Bedroom now, two big bookcases. The top row of both, is purely for poetry. No idea why. Perhaps because poetry is my big love. Some of these though, like any other lover, are scandalously awful. The Portable Henry Rollins? Please. Can I throw it away? Of course not. Please Lord make me a Famous Poet, or at Least Less Fat. The book is bad, but the title resonates, and so it stays. Carol Ann Duffy, her entire output. Liz Lochead, nothing too ropey. Then we get to a chunky hardback Andrew Motion, won in a faber & faber competition. How embarrassing. Can I throw it? Nope. I won that when I could still write.
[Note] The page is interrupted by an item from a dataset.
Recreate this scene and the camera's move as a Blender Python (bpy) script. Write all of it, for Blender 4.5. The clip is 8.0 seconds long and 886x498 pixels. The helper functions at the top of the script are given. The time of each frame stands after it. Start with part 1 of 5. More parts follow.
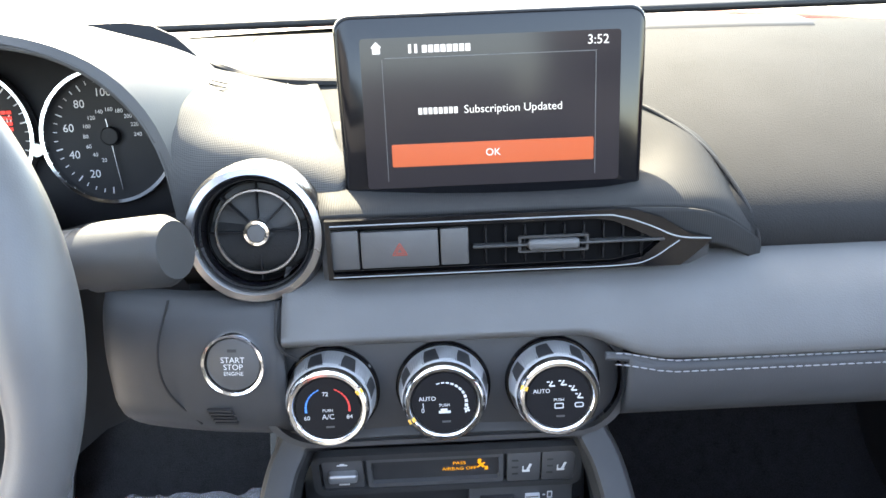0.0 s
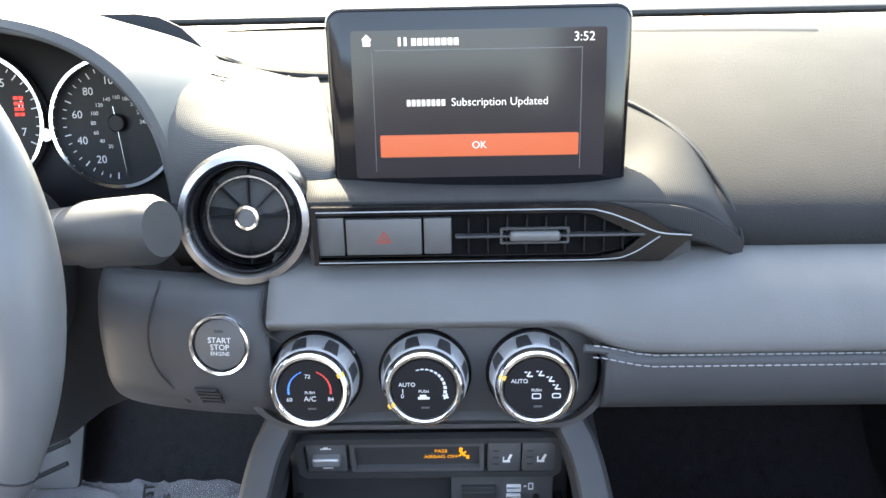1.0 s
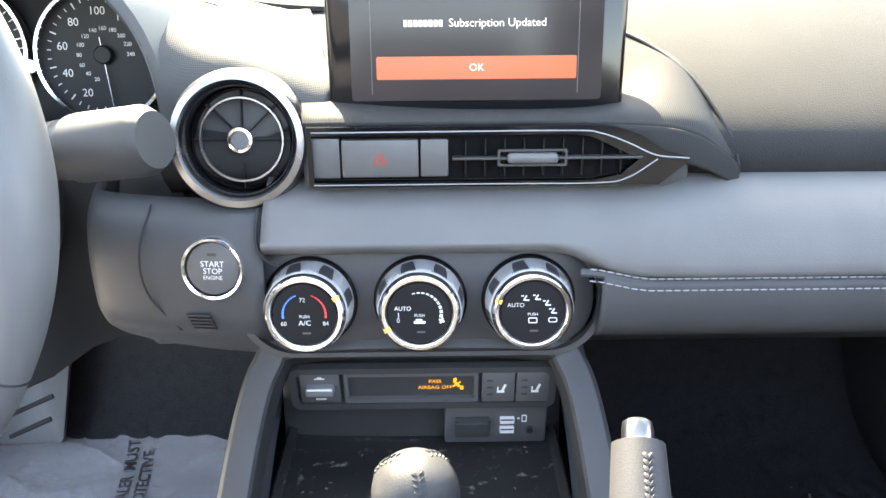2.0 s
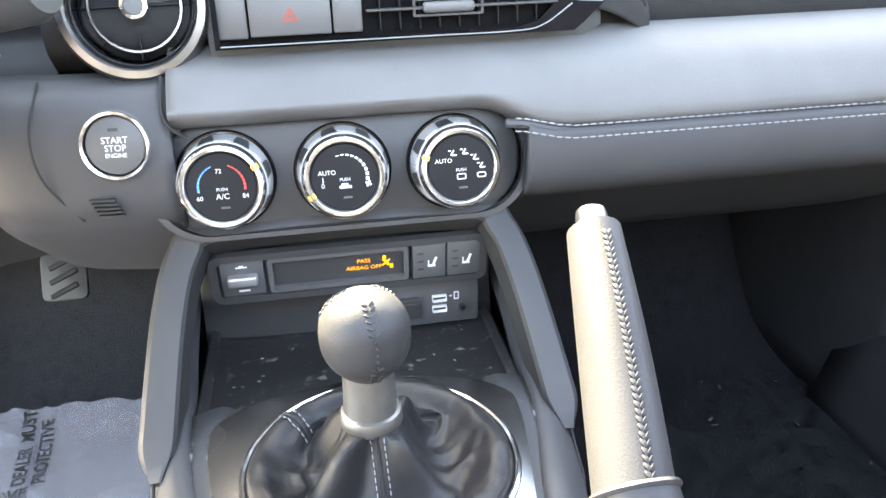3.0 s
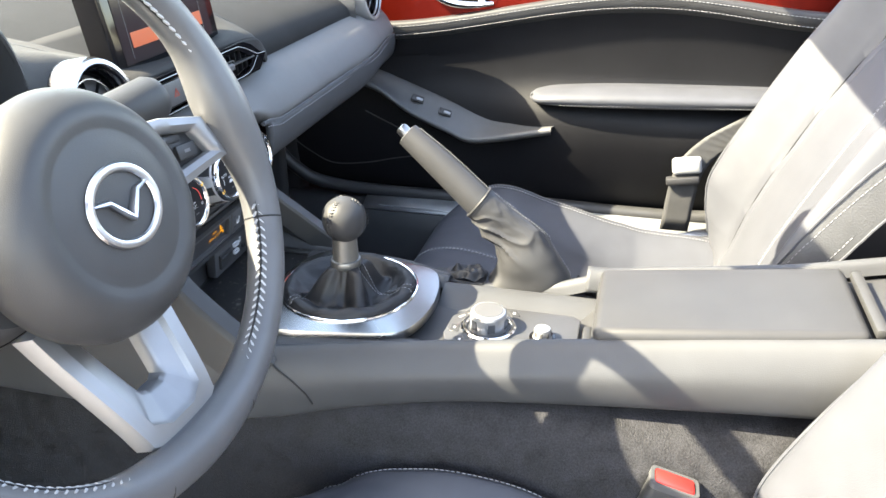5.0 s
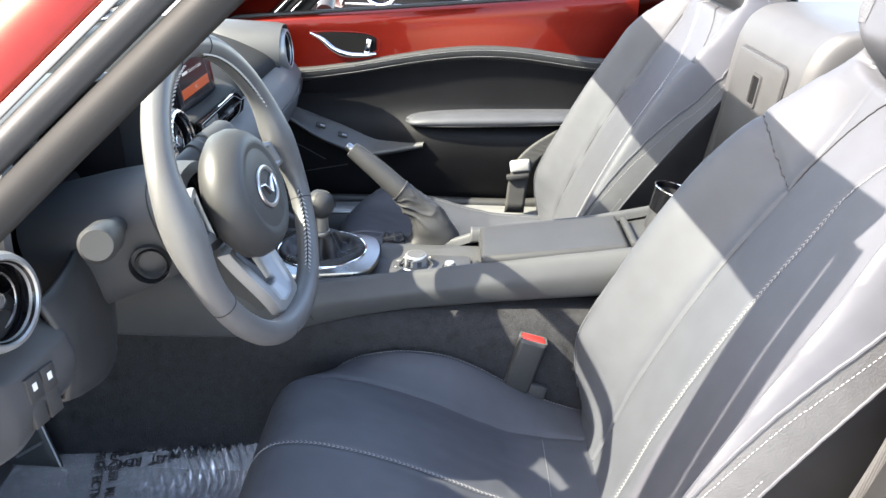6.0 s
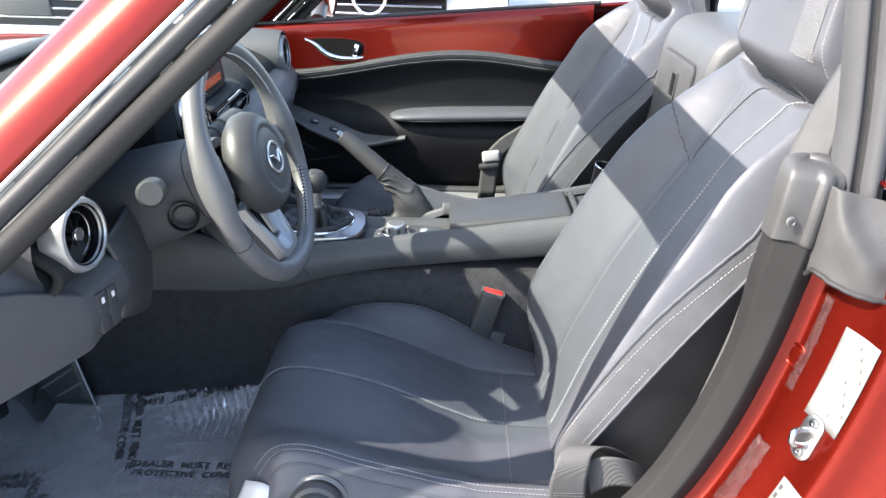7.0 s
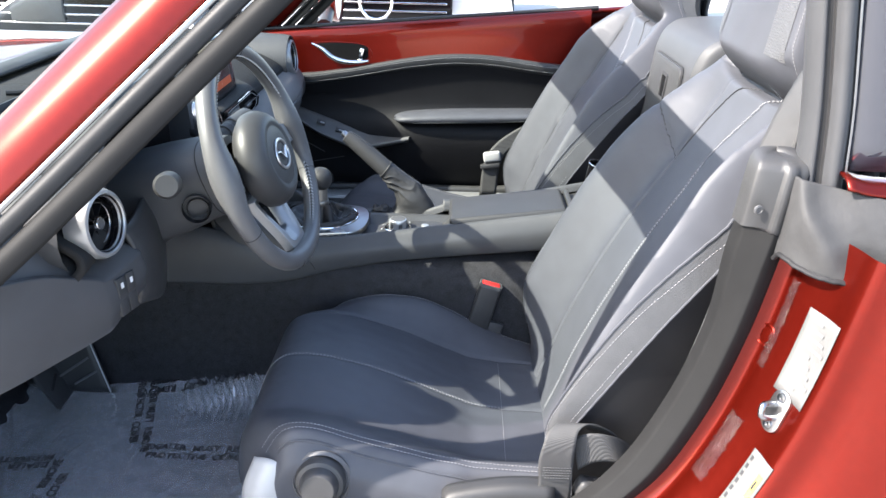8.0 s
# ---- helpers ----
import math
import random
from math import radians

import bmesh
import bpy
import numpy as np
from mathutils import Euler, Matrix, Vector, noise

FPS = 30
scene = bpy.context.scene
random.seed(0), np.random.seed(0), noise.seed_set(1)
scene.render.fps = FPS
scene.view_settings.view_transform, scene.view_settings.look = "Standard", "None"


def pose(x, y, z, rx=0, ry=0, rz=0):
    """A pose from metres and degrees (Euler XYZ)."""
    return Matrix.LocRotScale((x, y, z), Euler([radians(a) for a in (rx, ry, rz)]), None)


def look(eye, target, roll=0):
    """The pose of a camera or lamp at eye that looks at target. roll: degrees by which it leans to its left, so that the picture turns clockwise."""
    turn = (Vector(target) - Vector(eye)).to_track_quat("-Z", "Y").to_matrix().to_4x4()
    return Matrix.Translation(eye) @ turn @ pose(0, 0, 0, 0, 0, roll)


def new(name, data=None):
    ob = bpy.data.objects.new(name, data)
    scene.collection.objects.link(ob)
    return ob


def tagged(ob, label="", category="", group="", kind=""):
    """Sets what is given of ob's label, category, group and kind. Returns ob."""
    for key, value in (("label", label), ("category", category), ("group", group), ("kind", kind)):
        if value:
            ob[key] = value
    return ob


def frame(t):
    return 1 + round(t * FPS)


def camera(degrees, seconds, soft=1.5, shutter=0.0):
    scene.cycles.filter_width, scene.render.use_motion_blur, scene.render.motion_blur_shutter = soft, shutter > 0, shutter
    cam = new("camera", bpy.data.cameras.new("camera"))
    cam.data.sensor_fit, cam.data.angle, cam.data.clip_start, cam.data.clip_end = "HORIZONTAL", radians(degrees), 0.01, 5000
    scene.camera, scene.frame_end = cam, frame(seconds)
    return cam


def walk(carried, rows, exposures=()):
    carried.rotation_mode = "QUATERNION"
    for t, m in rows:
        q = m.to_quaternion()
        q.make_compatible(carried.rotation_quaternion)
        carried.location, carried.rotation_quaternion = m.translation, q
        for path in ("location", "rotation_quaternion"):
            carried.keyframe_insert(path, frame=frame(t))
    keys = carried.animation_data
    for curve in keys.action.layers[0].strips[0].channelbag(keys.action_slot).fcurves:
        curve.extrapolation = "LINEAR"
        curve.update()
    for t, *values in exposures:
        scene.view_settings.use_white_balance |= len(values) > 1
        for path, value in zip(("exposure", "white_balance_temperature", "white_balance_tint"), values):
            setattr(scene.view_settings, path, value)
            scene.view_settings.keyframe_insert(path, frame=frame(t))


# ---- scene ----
cam = camera(58.8, 8.0)
PATH = [
    (0, (-0.002, 0.021, 1.15), (0.027, 1.852, 0.347), -2.2),
    (0.5, (0.019, 0.009, 1.142), (0.012, 1.849, 0.358), -1.9),
    (1, (0.023, 0.008, 1.144), (-0.013, 1.846, 0.357), -1.3),
    (1.2, (0.023, 0.007, 1.143), (-0.013, 1.843, 0.351), -0.9),
    (2.5, (0.005, -0.011, 1.074), (0.1, 1.798, 0.228), -0.8),
    (3, (-0.012, -0.019, 1.035), (0.276, 1.764, 0.176), -1.6),
    (3.5, (-0.08, -0.026, 1.008), (0.601, 1.635, 0.127), -2.9),
    (4, (-0.182, -0.035, 1.018), (0.978, 1.325, 0.121), -3.1),
    (4.5, (-0.379, -0.009, 1.067), (1.176, 0.872, 0.168), -1.9),
    (5, (-0.651, 0.03, 1.157), (1.087, 0.468, 0.27), -0.3),
    (5.2, (-0.763, 0.04, 1.193), (1.006, 0.348, 0.312), -0.1),
    (6.3, (-1.197, 0.097, 1.308), (0.623, 0.095, 0.478), 1.7),
    (6.5, (-1.242, 0.09, 1.314), (0.579, 0.088, 0.487), 1.6),
    (7, (-1.349, 0.057, 1.324), (0.475, 0.057, 0.505), 1.6),
    (7.5, (-1.402, 0.046, 1.329), (0.425, 0.059, 0.515), 1.4),
    (8, (-1.414, 0.042, 1.332), (0.415, 0.062, 0.524), 1.4),
]
EXPOSURES = [(0.0, 4.55, 8150, 12), (1.2, 4.6, 8150, 12), (2.5, 5.3, 9100, 13), (3.0, 5.55, 9300, 13), (3.5, 5.5, 9000, 12), (4.0, 5.15, 8600, 12), (4.5, 4.6, 8400, 12), (5.2, 4.02, 7900, 12), (6.5, 3.25, 7100, 11), (8.0, 2.94, 6750, 11)]
walk(cam, [(t, look(eye, target, roll)) for t, eye, target, roll in PATH], EXPOSURES)

# ---- sky and sun ----
SUN_ELEV, SUN_AZ = 42.0, 21.0        # azimuth: degrees from straight ahead (+y) towards the driver's side (-x)
world = bpy.data.worlds.new("sky")
scene.world = world
world.use_nodes = True
wn = world.node_tree.nodes
sky = wn.new("ShaderNodeTexSky")
sky.sky_type, sky.sun_disc = "NISHITA", False
sky.air_density, sky.dust_density, sky.ozone_density = 1.0, 1.6, 1.2
sky.sun_elevation, sky.sun_rotation = radians(SUN_ELEV), radians(-SUN_AZ)
world.node_tree.links.new(sky.outputs[0], wn["Background"].inputs[0])
wn["Background"].inputs[1].default_value = 0.145
lamp = bpy.data.lights.new("sun", "SUN")
lamp.energy, lamp.angle, lamp.color = 3.55, radians(0.5), (1.0, 0.965, 0.91)
sun = new("sun", lamp)
sd = Vector((-math.sin(radians(SUN_AZ)) * math.cos(radians(SUN_ELEV)), math.cos(radians(SUN_AZ)) * math.cos(radians(SUN_ELEV)), math.sin(radians(SUN_ELEV))))
sun.matrix_world = look(sd * 20, (0, 0, 0))


# ---- materials ----
def mat(name, color, rough=0.5, metal=0.0, var=0.15, scale=60.0, bump=0.0, bscale=400.0, coat=0.0, spec=0.5, kind="noise", trans=0.0, emit=None, estr=0.0, dirt=0.0):
    m = bpy.data.materials.new(name)
    m.use_nodes = True
    nt = m.node_tree
    b = nt.nodes["Principled BSDF"]
    L = nt.links.new
    b.inputs["Roughness"].default_value, b.inputs["Metallic"].default_value = rough, metal
    b.inputs["Coat Weight"].default_value, b.inputs["Coat Roughness"].default_value = coat, 0.03
    b.inputs["Specular IOR Level"].default_value = spec
    b.inputs["Transmission Weight"].default_value = trans
    b.inputs["Base Color"].default_value = (*color, 1)
    if emit:
        b.inputs["Emission Color"].default_value, b.inputs["Emission Strength"].default_value = (*emit, 1), estr
    co = nt.nodes.new("ShaderNodeTexCoord")
    if var:
        n1, n2 = nt.nodes.new("ShaderNodeTexNoise"), nt.nodes.new("ShaderNodeTexNoise")
        n1.inputs["Scale"].default_value, n1.inputs["Detail"].default_value = scale, 4
        n2.inputs["Scale"].default_value, n2.inputs["Detail"].default_value = scale / 9, 3
        for n in (n1, n2):
            L(co.outputs["Object"], n.inputs["Vector"])
        add = nt.nodes.new("ShaderNodeMath")
        add.operation = "ADD"
        L(n1.outputs["Fac"], add.inputs[0])
        L(n2.outputs["Fac"], add.inputs[1])
        ramp = nt.nodes.new("ShaderNodeMapRange")
        ramp.inputs["From Min"].default_value, ramp.inputs["From Max"].default_value = 0.65, 1.35
        ramp.inputs["To Min"].default_value, ramp.inputs["To Max"].default_value = 1 - var, 1 + var
        L(add.outputs[0], ramp.inputs["Value"])
        mul = nt.nodes.new("ShaderNodeMix")
        mul.data_type, mul.blend_type = "RGBA", "MULTIPLY"
        mul.inputs["Factor"].default_value = 1.0
        mul.inputs["A"].default_value = (*color, 1)
        L(ramp.outputs["Result"], mul.inputs["B"])
        last = mul.outputs["Result"]
        rr = nt.nodes.new("ShaderNodeMapRange")
        rr.inputs["From Min"].default_value, rr.inputs["From Max"].default_value = 0.3, 0.7
        rr.inputs["To Min"].default_value, rr.inputs["To Max"].default_value = max(0.02, rough * (1 - var)), min(1, rough * (1 + var))
        L(n2.outputs["Fac"], rr.inputs["Value"])
        L(rr.outputs["Result"], b.inputs["Roughness"])
        if dirt:
            sp = nt.nodes.new("ShaderNodeTexNoise")
            sp.inputs["Scale"].default_value, sp.inputs["Detail"].default_value = 140, 6
            L(co.outputs["Object"], sp.inputs["Vector"])
            cut = nt.nodes.new("ShaderNodeMapRange")
            cut.inputs["From Min"].default_value, cut.inputs["From Max"].default_value = 0.6, 0.75
            cut.inputs["To Max"].default_value = dirt
            L(sp.outputs["Fac"], cut.inputs["Value"])
            mx = nt.nodes.new("ShaderNodeMix")
            mx.data_type = "RGBA"
            mx.inputs["B"].default_value = (0.35, 0.33, 0.3, 1)
            L(last, mx.inputs["A"])
            L(cut.outputs["Result"], mx.inputs["Factor"])
            last = mx.outputs["Result"]
        L(last, b.inputs["Base Color"])
    if bump:
        if kind == "leather":
            t1 = nt.nodes.new("ShaderNodeTexVoronoi")
            t1.inputs["Scale"].default_value = bscale
            out = t1.outputs["Distance"]
        elif kind == "dots":
            t1 = nt.nodes.new("ShaderNodeTexVoronoi")
            t1.inputs["Scale"].default_value, t1.inputs["Randomness"].default_value = bscale, 0.0
            out = t1.outputs["Distance"]
        elif kind == "wave":
            t1 = nt.nodes.new("ShaderNodeTexWave")
            t1.inputs["Scale"].default_value, t1.inputs["Distortion"].default_value = bscale, 0.3
            out = t1.outputs["Fac"]
        else:
            t1 = nt.nodes.new("ShaderNodeTexNoise")
            t1.inputs["Scale"].default_value, t1.inputs["Detail"].default_value = bscale, 5
            out = t1.outputs["Fac"]
        L(co.outputs["Object"], t1.inputs["Vector"])
        bp = nt.nodes.new("ShaderNodeBump")
        bp.inputs["Strength"].default_value, bp.inputs["Distance"].default_value = bump, 0.001
        L(out, bp.inputs["Height"])
        L(bp.outputs["Normal"], b.inputs["Normal"])
    return m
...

Middle and bottom shelves here map my past. I can look at the spine particular books and know exactly where I was when I was reading it - beach in Turkey (Margaret Atwood), coffee shop in Belgrade (David Lodge), lake in Prague (Jaroslav Seifert) flight to Norway (Toby Litt, Isabelle Allende). I can remember coming home to find one book on Serbia ripped into pieces and strewn across my bed. The replacement copy sits, pristine and unopened, reminding m oe why I left the jealous shredder. On my bedside table, a copy of the The Giant's House. I've finished it, so it should migrate somewhere (back to Ivoryfishbone's house?) but it's so beautifully written I keep picking it back up and reading parts over and over. She'll have to wrestle it from me.

Downstairs in the living room, a huge Victorian bookcase dominates the room. On three shelves are worthy books. Not to impress visitors (o.k, not only), but as a nod to the splendour of the shelves they inhabit. Tolstoy. Kundera. Chekhov. The resolve runs out by the bottom shelf though. A puppy chewed copy of Tell Me a Story, several jacketless Enid Blyton's. A GI diet book. An A to Z of Prague.
Stacked upwards on the microwave in the kitchen, balance approximately 30 cookbooks. Meals in Minutes, Fast Food, Quick and Easy Food, One Pot Dishes (can you spot a pattern?) with a copy of Colonial Discourse and Post Colonial Theory disconcertingly wedged in the middle. I don't use any of these. What is the point?

The fire spatters and coughs, waiting.